Another thing that I hope becomes a real alternative to Signal is Matrix https://matrix.org/, a federated chat protocol with several clients, e.g. Riot https://riot.im/ and end-to-end encryption based on the same (?) double ratchet algorithm as in Signal https://medium.com/@RiotChat/exciting-new-riot-release-get-ready-for-chatting-securely-acc93ecfe0a#.gipg3v5a4, https://matrix.org/blog/2016/11/21/matrixs-olm-end-to-end-encryption-security-assessment-released-and-implemented-cross-platform-on-riot-at-last/

#2 Paul Tötterman am 2016-11-24

Do you know about Wire? If you do, what you think about it?

I use is last weeks, it’s perfect.

#3 Maxim Vorontsov am 2016-11-24

I have just heard from it after my blog post. It sounds interesting, although OMEMO over Jabber seems to be idiologically more appealing.

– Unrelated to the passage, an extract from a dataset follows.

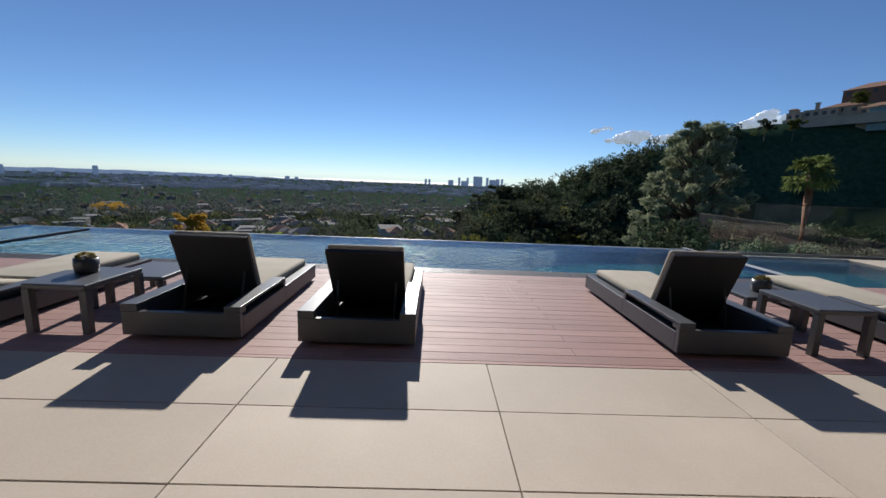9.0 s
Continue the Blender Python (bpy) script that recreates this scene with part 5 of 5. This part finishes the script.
# clouds and the aerial on the ridge
for yaw, el, w in ((69.7, 6.45, 56), (67.95, 6.85, 38), (66.4, 5.15, 90), (63.6, 5.45, 160), (61.3, 5.4, 100), (52.9, 6.8, 170), (51.4, 7.2, 100)):
    x, y = polar(yaw, 4400)
    cb = B()
    for k in range(9):
        o = Vector((hr.gauss(0, w * 0.6), 0, abs(hr.gauss(0, w * 0.34))))
        bmesh.ops.create_icosphere(cb, subdivisions=3, radius=w * hr.uniform(0.2, 0.42), matrix=Matrix.Translation(o) @ Matrix.Diagonal((1.5, 1, 0.75, 1)))
    for v in cb.verts:
        v.co += v.normal * noise.noise(v.co * 5 / w) * w * 0.14 + v.normal * noise.noise(v.co * 13 / w) * w * 0.06
    cl = thing("cloud", "small white fair-weather cloud above the ridge", "cloud", pose(float(x), float(y), 4400 * math.tan(radians(el)), 0, 0, yaw), "clouds")
    puff = part("puff", cb, CLOUD, cl, smooth=True)
    rm = puff.modifiers.new("merge", "REMESH")
    rm.mode, rm.voxel_size, rm.use_smooth_shade = "VOXEL", w * 0.045, True
x, y = polar(60.1, 238)
an = thing("aerial_mast", "thin aerial mast on the ridge", "mast", pose(float(x), float(y), float(ground_at(x, y))))
part("mast", cyl(B(), (0, 0, 0), (0, 0, 7), 0.12, 0.06, 6), BLACKMETAL, an)

# ---- pieces: planks, pavers, boards ----
plank_meshes = {}


def piece(name, sx, sy, sz, material, parent, x, y, z, bevel=0.002):
    """One floor piece, sharing its mesh with others of its size."""
    key = (name, round(sx, 3), round(sy, 3))
    if key not in plank_meshes:
        me = bpy.data.meshes.new(name)
        bm = box(0, 0, -sz, sx, sy, 0, bevel=bevel, seg=1)
        bm.to_mesh(me)
        bm.free()
        me.materials.append(material)
        plank_meshes[key] = me
    ob = new(name, plank_meshes[key])
    ob.location = (x, y, z)
    ob.parent = parent
    return ob


fr_ = random.Random(12)
i = 0
x = -1.178
while x < 6.0:
    y = -2.6 - fr_.choice((0.0, 0.6, 1.2, 1.8))
    while y < 13.6:
        ln = fr_.choice((1.8, 2.4, 3.0))
        a, b = max(y, -2.6), min(y + ln, 13.6)
        if b - a > 0.1:
            piece("plank", 0.2185, round(b - a, 2) - 0.0015, 0.011, OAK, floor, x + 0.0006, a, fr_.uniform(-0.0006, 0.0), 0.0008)
        y += ln
    x += 0.22
terrace = bpy.data.objects["terrace_bed"]
for r in range(7):
    for c in range(25):
        y = 5.885 + (c - 7) * 1.515
        x = -1.385 - 0.6195 * (r + 1)
        piece("paver", 0.615, 1.5105, 0.02, PAVER, terrace, x + 0.00225, y + 0.00225, fr_.uniform(-0.001, 0.001), 0.003)
deck = bpy.data.objects["deck_bed"]
piece("edge_board", 0.045, 22.9, 0.025, DECK, deck, -5.771, -4.9, 0.0, 0.0015)
x = -5.773
row = 0
while x - 0.138 > -8.70:
    y = 8.13 - 3.6 * 4 + 1.8 * (row % 2 == 0)
    while y < 16.0:
        piece("deck_board", 0.1372, 3.5985, 0.025, DECK, deck, x - 0.1393, y, fr_.uniform(-0.0006, 0.0006), 0.0015)
        y += 3.6
    x -= 0.1413
    row += 1
SCRATCH = mat("pale_scratch", (0.62, 0.50, 0.45), (0.50, 0.36, 0.31), 30, 0.6, wear=0.4)
for line, wide in (([(-8.1, 7.956), (-7.71, 7.95), (-7.28, 7.965), (-7.233, 7.996)], 0.004), ([(-7.7, 7.57), (-7.4, 7.61), (-7.19, 7.617), (-7.04, 7.63)], 0.003), ([(-8.05, 7.893), (-7.67, 7.892), (-7.3, 7.907)], 0.0025),
                   ([(-8.03, 7.87), (-7.5, 7.875)], 0.002), ([(-7.53, 8.112), (-7.668, 8.222), (-7.783, 8.345), (-7.88, 8.459)], 0.0035), ([(-7.255, 7.613), (-7.267, 7.765), (-7.256, 7.906), (-7.231, 7.977)], 0.003)):
    sb_ = B()
    for (xa, ya), (xb, yb) in zip(line, line[1:]):
        d = Vector((xb - xa, yb - ya, 0)).normalized().cross(Vector((0, 0, 1))) * wide / 2
        lo, hi = Vector((xa, ya, 0.0012)), Vector((xb, yb, 0.0012))
        up_ = Vector((0, 0, 0.0006))
        for q in ((lo - d, hi - d, hi + d, lo + d), (lo - d + up_, lo + d + up_, hi + d + up_, hi - d + up_)):
            sb_.faces.new([sb_.verts.new(p) for p in q])
    part("scratch", sb_, SCRATCH, deck, "pale scratch worn into the deck boards")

Also, the Skype connection of Wire might scare some of the more paranoid crypto-users off.

#4 Joachim Breitner am 2016-11-26

One of reasons I use Wire - it’s because it works, it doesn’t need GCM for work, and doesn’t dry my battery off. Battery usage - it’s the real headache for users, who don’t have Google services. Apps, which good for privacy, can drain battery in several hours.

What about paranoid crypto-users - I think I’m one of them. Why then I don’t use Google services?)))

#5 Maxim Vorontsov am 2016-11-28

I guess it’s Skype’s history of cooperation with authorities; e.g. as mentioned in https://en.wikipedia.org/wiki/Skype_security#Eavesdropping_by_design, that makes everything with a connection to Skype dubious.

#6 Joachim Breitner am 2016-11-28

I digged more deeper, and not all as good as I want it to be.

They use GCM. If device doesn’t have it, they use websocket as fallback.

They have several interesting issues on github:

It’s a shame I didn’t checked it before. I’m not such paranoid as I tell you(((

#7 Maxim Vorontsov am 2016-11-28

Great tutorial! Just one thing: I have an app (Delta-T) which wants me to sign in with my google account from the play services but I can’t find a way to add an account to microg. Any help?